Tiresome fact: the ‘petals’ of hellebores are derived from sepals. It is the nectaries that are the ‘true’ petals.
Suppliers of hellebore seeds do not hand-pollinate and bag their flowers. Hence the low percentage of offspring resembling the named female plant. This is a problem in the trade.
What I am doing is hand-pollinating flowers on plants kept in a greenhouse (to keep out bees). According to Helen Ballard selfing produces useless offspring. (This is the generally accepted belief. I would like to see some proof). But with this in mind I am crossing different plants with similar characteristics i.e. yellow crossed with yellow, black with another black and so on.

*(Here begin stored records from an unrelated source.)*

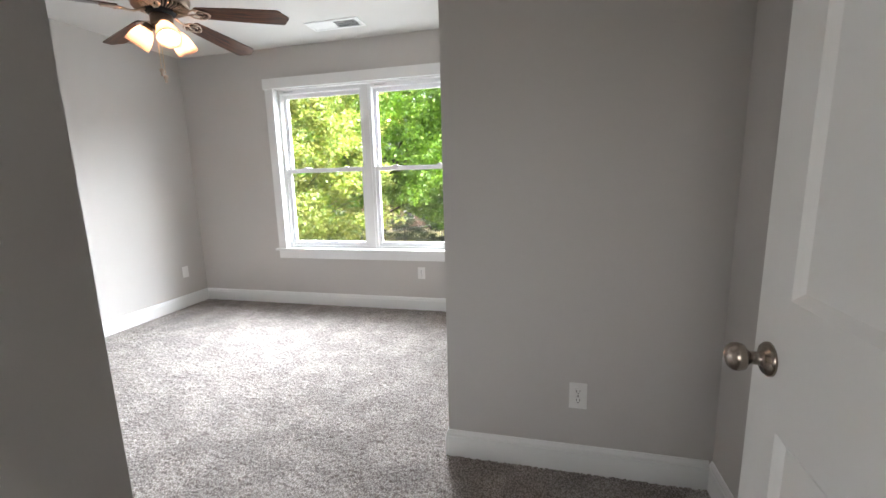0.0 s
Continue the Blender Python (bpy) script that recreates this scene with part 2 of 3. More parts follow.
LEAF_YELLOW = leaf_material("redbud_leaf", (0.09, 0.15, 0.016), (0.21, 0.255, 0.028), (0.34, 0.32, 0.07))
LEAF_LIME = leaf_material("maple_leaf", (0.09, 0.21, 0.014), (0.17, 0.33, 0.024), (0.27, 0.42, 0.04))
LEAF_GREEN = leaf_material("oak_leaf", (0.05, 0.115, 0.027), (0.10, 0.20, 0.05), (0.175, 0.285, 0.08))
LEAF_FAR = leaf_material("far_leaf", (0.02, 0.045, 0.014), (0.04, 0.085, 0.024), (0.07, 0.12, 0.035))


# ---- mesh helpers ----
def box(bm, lo, hi):
    v = [bm.verts.new((x, y, z)) for x in (lo[0], hi[0]) for y in (lo[1], hi[1]) for z in (lo[2], hi[2])]
    for q in ((0, 1, 3, 2), (4, 6, 7, 5), (0, 4, 5, 1), (2, 3, 7, 6), (0, 2, 6, 4), (1, 5, 7, 3)):
        bm.faces.new([v[i] for i in q])


def boxes(*spans, bevel=0.0):
    bm = bmesh.new()
    for lo, hi in spans:
        box(bm, lo, hi)
    if bevel:
        bmesh.ops.bevel(bm, geom=bm.edges[:], offset=bevel, segments=2, affect="EDGES", profile=0.6)
    return bm


def turned(profile, segments=32, axis=None):
    """A lathe of (radius, height) pairs round z, or round the axis given by a matrix."""
    bm = bmesh.new()
    rings = []
    for r, z in profile:
        rings.append([bm.verts.new((max(r, 1e-4) * math.cos(2 * math.pi * i / segments), max(r, 1e-4) * math.sin(2 * math.pi * i / segments), z)) for i in range(segments)])
    for a, b in zip(rings, rings[1:]):
        for i in range(segments):
            j = (i + 1) % segments
            f = bm.faces.new((a[i], a[j], b[j], b[i]))
            f.smooth = True
    bmesh.ops.recalc_face_normals(bm, faces=bm.faces[:])
    if axis:
        bmesh.ops.transform(bm, matrix=axis, verts=bm.verts[:])
    return bm


def tube(bm, points, radii, sides=8):
    """A round tube through points, tapering by radii, closed at its ends."""
    pts = [Vector(p) for p in points]
    rings = []
    for i, p in enumerate(pts):
        d = (pts[min(i + 1, len(pts) - 1)] - pts[max(i - 1, 0)]).normalized()
        u = d.orthogonal().normalized()
        if rings:
            u = (last - d * last.dot(d)).normalized()
        last = u
        w = d.cross(u)
        rings.append([bm.verts.new(p + (u * math.cos(2 * math.pi * k / sides) + w * math.sin(2 * math.pi * k / sides)) * radii[i]) for k in range(sides)])
    for a, b in zip(rings, rings[1:]):
        for k in range(sides):
            bm.faces.new((a[k], a[(k + 1) % sides], b[(k + 1) % sides], b[k])).smooth = True
    bm.faces.new(rings[0][::-1])
    bm.faces.new(rings[-1])
    return bm


def mesh_from(name, bm, mat):
    me = bpy.data.meshes.new(name)
    bm.normal_update()
    bm.to_mesh(me)
    bm.free()
    me.materials.append(mat)
    return me


def solid(name, bm, mat, label="", category="", group="", kind=""):
    return tagged(new(name, mesh_from(name, bm, mat)), label, category, group, kind)


def structure(name, bm, mat, label, category):
    return solid(name, bm, mat, label, category, "", "structure")


def part(name, bm, mat, parent, label=""):
    ob = new(name, mesh_from(name, bm, mat))
    ob.parent = parent
    return tagged(ob, label)


def thing(name, m, label, category, group="", kind=""):
    ob = new(name)
    ob.empty_display_size = 0.05
    ob.matrix_basis = m
    return tagged(ob, label, category, group, kind)


# ---- plan ----
WEST, NORTH, EAST, SOUTH = 0.0, 3.225, 3.248, -0.058
CLOSET_Y, HALL_E, HALL_W, ENTRY_Y = 1.205, 4.335, 3.06, -0.325
TOP = 2.545
WX0, WX1, WZ0, WZ1 = 1.070, 2.957, 0.597, 2.172          # window opening
DY0, DY1, DZ = 1.970, 2.730, 2.06                       # closet doorway
EX0, EX1 = 3.235, 4.088                                  # entry doorway

# ---- large structure ----
structure("wall_west", boxes(((-0.15, -1.9, 0), (WEST, NORTH + 0.15, TOP))), WALL, "warm light grey painted wall, empty", "wall")
structure("wall_north", boxes(((WEST, NORTH, -0.3), (WX0, NORTH + 0.15, TOP)), ((WX1, NORTH, -0.3), (5.2, NORTH + 0.15, TOP)),
          ((WX0, NORTH, -0.3), (WX1, NORTH + 0.15, WZ0 - 0.024)), ((WX0, NORTH, WZ1), (WX1, NORTH + 0.15, TOP))), WALL,
          "warm light grey painted wall around a wide window", "wall")
structure("wall_closet", boxes(((EAST, CLOSET_Y, 0), (EAST + 0.115, DY0 - 0.02, TOP)), ((EAST, DY1 + 0.02, 0), (EAST + 0.115, NORTH, TOP)),
          ((EAST, DY0 - 0.02, DZ + 0.02), (EAST + 0.115, DY1 + 0.02, TOP))), WALL, "grey painted wall with the closet doorway", "wall")
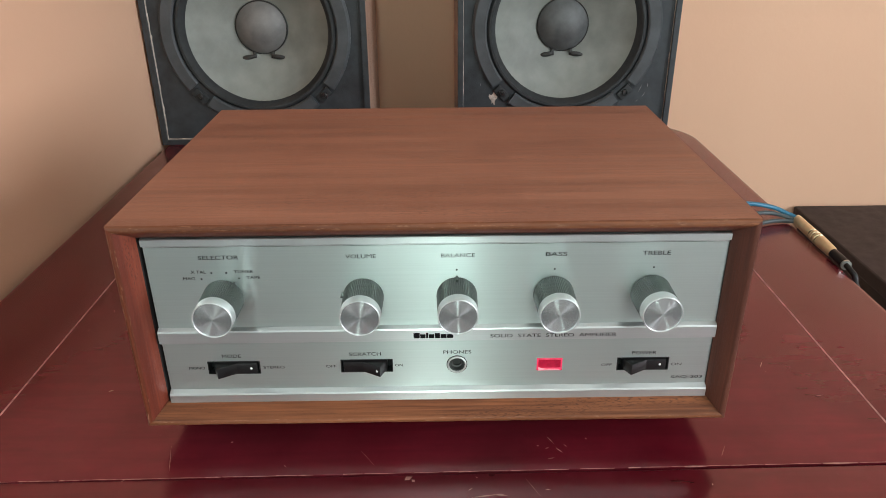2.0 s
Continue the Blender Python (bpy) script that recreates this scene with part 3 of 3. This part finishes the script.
def loudspeaker(xc, label, cap, worn):
    s = thing("loudspeaker", (xc, SY, 0), label, "loudspeaker", "pair of loudspeakers")
    h = SW / 2
    t = 0.007
    for x0, x1 in ((-h, -h + t), (h - t, h)):
        part("side_panel", box(x0, x1, 0.002, SD, 0, SH, 0.0012), M_SIDE, s, "tan veneered side panel")
        part("front_edge", box(x0, x1, -0.002, 0.002, 0, SH, 0.0006), M_VINYL, s)
    part("bottom_panel", box(-h + t, h - t, -0.002, SD, 0, t, 0.0008), M_VINYL, s)
    part("top_panel", box(-h + t, h - t, -0.002, SD, SH - t, SH, 0.0008), M_VINYL, s)
    part("back_panel", box(-h + t, h - t, SD - 0.01, SD, t, SH - t), M_SIDE, s)
    # baffle with the round opening
    bm = bmesh.new()
    n, zc, r = 96, 0.1435, 0.1000
    x1, z0, z1 = h - t, t, SH - t
    inner, outer, back = [], [], []
    for i in range(n):
        a = 2 * math.pi * i / n
        dx, dz = math.sin(a), math.cos(a)
        k = min(x1 / abs(dx) if abs(dx) > 1e-9 else 9, ((z1 - zc) if dz > 0 else (zc - z0)) / abs(dz) if abs(dz) > 1e-9 else 9)
        inner.append(bm.verts.new((r * dx, 0.003, zc + r * dz)))
        back.append(bm.verts.new((r * dx, 0.020, zc + r * dz)))
        outer.append(bm.verts.new((k * dx, 0.003, zc + k * dz)))
    corners = [bm.verts.new((sx * x1, 0.003, z)) for sx, z in ((1, z1), (1, z0), (-1, z0), (-1, z1))]
    for i in range(n):
        j = (i + 1) % n
        bm.faces.new((inner[i], inner[j], outer[j], outer[i]))
        bm.faces.new((inner[i], inner[j], back[j], back[i]))
    for c in corners:
        a, b = sorted(outer, key=lambda v: (v.co - c.co).length)[:2]
        bm.faces.new((a, b, c))
    bmesh.ops.recalc_face_normals(bm, faces=bm.faces)
    part("baffle", bm, M_VINYL, s, "black textured front board")
    # bare worn edge along the rim of the box
    rnd = random.Random(int(abs(xc) * 1000))
    for side in worn:
        bm = bmesh.new()
        pos, row = 0.003, []
        end = SH if side != "bottom" else SW
        while pos < end - 0.006:
            wd = 0.0012 + 0.0006 * noise.noise((pos * 45, xc * 9, 0)) + rnd.uniform(-0.0002, 0.0004) + (0.0012 if rnd.random() < 0.06 else 0.0)
            wd *= 0.5 if xc > 0 else 1.0
            if side == "bottom":
                pair = [(-h + pos, 0.0012, t + 0.0001), (-h + pos, 0.0026, t + wd)]
            elif side == "left":
                pair = [(-h + t + 0.0001, 0.0012, pos), (-h + t + wd, 0.0026, pos)]
            else:
                pair = [(h - t - 0.0001, 0.0012, pos), (h - t - wd, 0.0026, pos)]
            row.append([bm.verts.new(c) for c in pair])
            pos += rnd.uniform(0.002, 0.005)
        for p, q in zip(row, row[1:]):
            bm.faces.new((p[0], p[1], q[1], q[0]))
        bmesh.ops.recalc_face_normals(bm, faces=bm.faces)
        part("worn_edge", bm, M_CHIP, s, "pale chipped strip along the edge")
    if xc > 0:
        chip = bmesh.new()
        ring = [chip.verts.new((-0.0915 + 0.0045 * (1 + 0.5 * math.sin(3 * a)) * math.cos(a), 0.0026, 0.0565 + 0.0075 * (1 + 0.35 * math.sin(5 * a + 1)) * math.sin(a))) for a in (2 * math.pi * k / 18 for k in range(18))]
        chip.faces.new(ring)
        bmesh.ops.recalc_face_normals(chip, faces=chip.faces)
        scuff = bmesh.new()
        for x, z, ln, turn in ((0.098, 0.068, 0.012, 70), (0.103, 0.060, 0.008, 60), (0.107, 0.072, 0.006, 85), (0.095, 0.052, 0.005, 40), (-0.108, 0.075, 0.004, 80)):
            m = Matrix.Translation((x, 0.0027, z)) @ Matrix.Rotation(radians(-turn), 4, "Y")
            scuff.faces.new([scuff.verts.new(m @ Vector(c)) for c in ((-ln / 2, 0, 0), (0, 0, -0.0005), (ln / 2, 0, 0), (0, 0, 0.0006))])
        bmesh.ops.recalc_face_normals(scuff, faces=scuff.faces)
        part("scuff_marks", scuff, M_GASKET_WORN, s, "pale scuffs on the black covering")["kind"] = "stuff"
        part("bare_chip", chip, M_CHIP, s, "pale bare spot where the black covering broke off")
    w = new("woofer")
    w.parent = s
    w.location = (-0.0015 if xc > 0 else 0, 0, zc)
    w.scale = (1.0, 1, 1.0)
    part("surround", lathe([(0.006, 0.1005), (0.002, 0.1000), (-0.001, 0.0972), (-0.001, 0.0945), (0.003, 0.0912), (0.010, 0.0892), (0.012, 0.0880)], 96, False), M_FOAM, w, smooth=True)
    part("cone", lathe([(0.0105, 0.0890), (0.0125, 0.0870), (0.0200, 0.0720), (0.0290, 0.0520), (0.0365, 0.0350), (0.0385, 0.0308), (0.042, 0.0295)], 96, False), M_CONE, w, "light grey paper cone", True)
    part("dust_cap", lathe([(0.0385, 0.0325), (0.0358, 0.0324), (0.0345, 0.0312), (0.0300, 0.0272), (0.0255, 0.0200), (0.0225, 0.0120), (0.0212, 0.0040), (0.0210, 0.0)], 64, False), cap, w, "domed dark grey dust cap", True)
    part("cap_rim", lathe([(0.0372, 0.0318), (0.0352, 0.0322), (0.0347, 0.0328), (0.0352, 0.0334), (0.0372, 0.0338)], 64, False), M_TAR, w, "dark glue line round the cap", True)
    part("basket", lathe([(0.0205, 0.1003), (0.0500, 0.0700), (0.0550, 0.0)], 48, False), M_HOLE, w)
    for q in range(4):
        part("gasket", ring_segment(0.1005, 0.118, 52 + 90 * q, 128 + 90 * q, -0.003, 0.004), M_GASKET, w, smooth=True)
        a = radians(45 + 90 * q)
        lug = box(-0.010, 0.010, -0.0005, 0.004, -0.006, 0.006, 0.0015)
        m = Matrix.Translation((0.1125 * math.sin(a), 0, 0.1125 * math.cos(a))) @ Matrix.Rotation(a, 4, "Y")
        lug.transform(m)
        part("mounting_lug", lug, M_FOAM, w)
        bolt = lathe([(-0.0004, 0.0042), (-0.0030, 0.0040), (-0.0036, 0.0032), (-0.0036, 0.0020), (-0.0018, 0.0017), (-0.0018, 0.0)], 20, False)
        bolt.transform(m)
        part("bolt", bolt, M_STEEL, w, smooth=True)
    # the two glued lead ends under the cap
    for sx in (-1, 1):
        blob = lathe([(-0.0028, 0.0), (-0.0024, 0.0022), (-0.0010, 0.0036), (0.0006, 0.0040)], 20, False)
        blob.transform(Matrix.Translation((sx * 0.0192, 0.0322, -0.0366)) @ Matrix.Rotation(radians(sx * 8), 4, "Y") @ Matrix.Rotation(radians(24), 4, "X") @ Matrix.Diagonal((2.3, 1.0, 0.85, 1)))
        stem = box(sx * 0.0118 - 0.0022, sx * 0.0118 + 0.0022, 0.0325, 0.0375, -0.0382, -0.0300, 0.001, 2)
        stem.to_mesh(me := bpy.data.meshes.new("stem"))
        stem.free()
        blob.from_mesh(me)
        bpy.data.meshes.remove(me)
        part("lead_end", blob, M_TAR, w, "dark glued wire end", True)
    return s


loudspeaker(-0.2210, "black fronted loudspeaker with grey woofer and chipped edge", M_CAP, ("left", "bottom"))
loudspeaker(0.1675, "black fronted loudspeaker with grey woofer and dark dust cap", M_CAP_B, ("right", "left"))


# ---- cables and plug on the table's edge ----
def audio_lead():
    c = thing("audio_cable", (0.33, 0.30, 0), "blue and grey wires with a gilt plug on the table", "cable")
    t0 = Matrix.Translation((-0.33, -0.30, 0))

    def add(name, bm, mat, label="", parent=None):
        bm.transform(t0)
        return part(name, bm, mat, parent or c, label, True)
    a, b = Vector((0.3548, 0.322, 0.0030)), Vector((0.3543, 0.247, 0.0020))
    d = (b - a).normalized()
    length = (b - a).length
    turn = Matrix.Translation(a) @ d.to_track_quat("Y", "Z").to_matrix().to_4x4()
    gold = lathe([(0.006, 0.0), (0.006, 0.0042), (0.0, 0.0048), (0.0004, 0.0054), (0.003, 0.0056), (0.034, 0.0058), (0.0345, 0.0050), (0.0362, 0.0050), (0.0367, 0.0060), (0.0405, 0.0061), (0.041, 0.0051), (0.0426, 0.0051), (0.0431, 0.0062), (0.0468, 0.0062), (0.0473, 0.0052), (0.0490, 0.0052), (0.0495, 0.0062), (length - 0.004, 0.0056), (length, 0.0046), (length, 0.0)], 40, False)
    gold.transform(turn @ Matrix.Diagonal((0.9, 1, 0.9, 1)))
    add("gilt_plug", gold, M_GOLD, "gilt metal plug shell with three grooves")
    for k in (0.0353, 0.0418, 0.0481):
        groove = lathe([(k - 0.0005, 0.0050), (k - 0.0005, 0.0053), (k + 0.0005, 0.0053), (k + 0.0005, 0.0050)], 40, False)
        groove.transform(turn @ Matrix.Diagonal((0.9, 1, 0.9, 1)))
        add("dark_groove", groove, M_INK)
    black = lathe([(length, 0.0), (length, 0.0044), (length + 0.020, 0.0046), (length + 0.0215, 0.0040), (length + 0.0215, 0.0)], 32, False)
    black.transform(turn)
    add("black_collar", black, M_BLACK)
    band = lathe([(length + 0.0213, 0.0), (length + 0.0213, 0.0045), (length + 0.0232, 0.0045), (length + 0.0232, 0.0)], 32, False)
    band.transform(turn)
    add("silver_band", band, M_CHROME)
    e = a + d * (length + 0.023)
    add("tail_wire", tube([e - d * 0.001, e + d * 0.006 + Vector((0.001, 0, -0.002)), e + d * 0.012 + Vector((0.004, 0, -0.010)), e + d * 0.014 + Vector((0.007, 0, -0.05)), e + d * 0.012 + Vector((0.008, 0, -0.30))], 0.0026), M_BLACK)
    s = a + d * 0.004
    # Solid black disc puts the shade of a hollow end on the plug.
    hole = lathe([(-0.0004, 0.0), (-0.0004, 0.0040), (0.0004, 0.0048)], 32, False)
    hole.transform(turn)
    add("opening", hole, M_HOLE, "black disc painting the plug's end as a shaded hole")
    add("blue_wire", tube([(0.13, 0.245, 0.055), (0.24, 0.298, 0.030), (0.300, 0.322, 0.0205), (0.331, 0.329, 0.0135), (0.347, 0.325, 0.0075), s + Vector((0.001, 0, 0.002))], 0.0022), M_BLUE, "blue insulated wire")
    add("grey_wire", tube([(0.13, 0.240, 0.032), (0.250, 0.290, 0.015), (0.305, 0.316, 0.0115), (0.332, 0.326, 0.0080), s + Vector((0, 0, 0))], 0.0021), M_GREY, "grey insulated wire")
    add("grey_wire", tube([(0.13, 0.236, 0.026), (0.250, 0.284, 0.008), (0.305, 0.308, 0.0035), (0.333, 0.319, 0.0030), s + Vector((-0.001, 0, -0.001))], 0.0020), M_GREY, "grey insulated wire")
    return c


audio_lead()

# ---- the dark cabinet beside the table ----
cab = thing("low_cabinet", (0.9, 0.65, ZF), "low dark brown cabinet with a flat top", "cabinet")


def cab_part(name, bm, mat):
    bm.transform(Matrix.Translation((-0.9, -0.65, -ZF)))
    return part(name, bm, mat, cab)


cab_part("top", box(0.622, 1.30, 0.40, YB - 0.004, -0.217, -0.195, 0.003), M_UMBER)
cab_part("body", box(0.632, 1.29, 0.415, YB - 0.01, ZF, -0.217, 0.002), M_UMBER)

Fortunately John Weagle sent me pollen from two famous black hells to put on to the stigmas of my own (unfamous) specimens. These are ‘Philip Ballard’ and ‘Ashwood Black’. The former is named for Helen Ballard’s husband (himself a hybridiser especially of snowdrops), and the latter has dark-purplish young leaves. At the time of writing the seed production from these crosses is unknown.
Getting named clones of hellebores is very difficult. The plants grow slowly and form dense, compact rootstocks. Dividing these is difficult and not very rewarding. For this reason the majority of trade plants are seedlings, which by definition are not named clones.
What I find in the ordinary nursery trade (as opposed to nurseries specialising
in hellebores), is a lot of plants with very low-grade flowers. This is
surprising considering the sophistication with which most other plants
are bred. The current situation as far as the general public is concerned
is way back in the Middle Ages. I think we can expect things to improve
in the next few years. Then anyone can have a black Hell.